The games that were pushed early on were third party multiplatform games. It only dawned on Nintendo that they should announce their own games when they made their emergency Nintendo Direct in January 2013.

The Wii U wasn't the only console that you put in the wrong category. The NES was an unconventional console.


wiiU is only convension when you try desperately to rewrite the history you want to believe in.  wiiU was introduced with a video of all the "possibilites" a tablet controller could do to "change the way you play".   of course you won't remember the 20 min before or after the EA "unprecedented partnership" was annonced because you know all everything nintendo and everyone else is wrong. 

https://m.youtube.com/watch?v=4e3qaPg_keg

 

oh, and the virtual boy wasn't convensional either.  

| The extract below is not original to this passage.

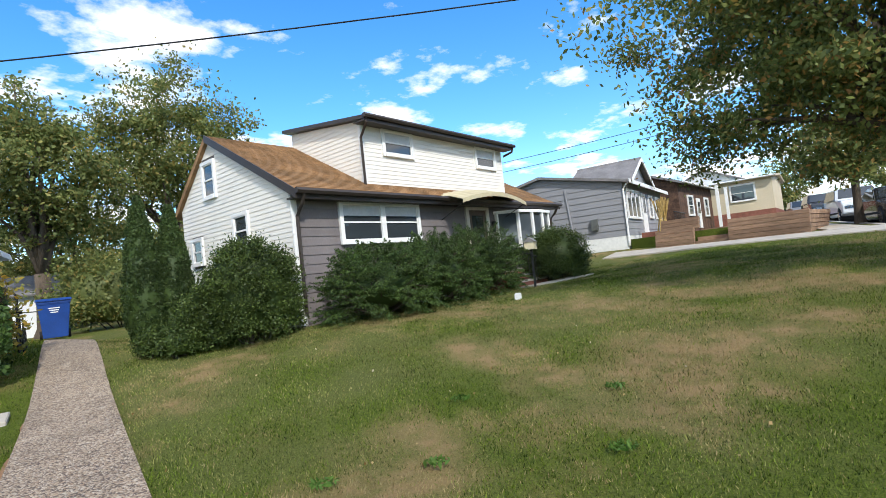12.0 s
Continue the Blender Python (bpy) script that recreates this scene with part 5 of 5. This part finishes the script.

Agreed. Anyone really trying to say this was aimed 100% or even 70% at hardcore players ... lol. Look at the unveil video ... the first game shown literally is NSMB. Then Wii Sports. Then Wii Fit. Basically the big three Wii titles. And they're all shown in the "Wii element" (casuals at home). 

The issue was the tablet controller wasn't interesting because the iPad basically already could do all those things.

The Wiimote, Nintendo basically had a window about 4 years before anyone made a motion controller. The DS same thing they had a window of about 3-4 years before anyone else made a touchscreen gaming device aimed at casuals. 

Wii U was more like "oh hey, this is kind of like the iPad we already own". That's why casuals didn't gravitate to it. But it's also the risk in betting the farm on a control scheme for casuals. If someone else beats you to the punch, you're basically f*cked. 

Also I would agree the NES was basically a conventional console. The main difference between it and the Atari 2600 was the flattened joystick (the d-pad) and having two buttons instead one. That and the NES had massively more processing power than the Atari did so you could create far more complex games, games which scrolling worlds (vertical and horizontal), more expressive visual designs, smoother gameplay. 

The "gimmick stuff" for the NES were things like R.O.B. which they threw in to try and get stores to stock the machine, but really they were never integral to the NES they were just well ... gimmicks. The core part of the NES is still the same basic console layout that continues to be used today by Sony/MS.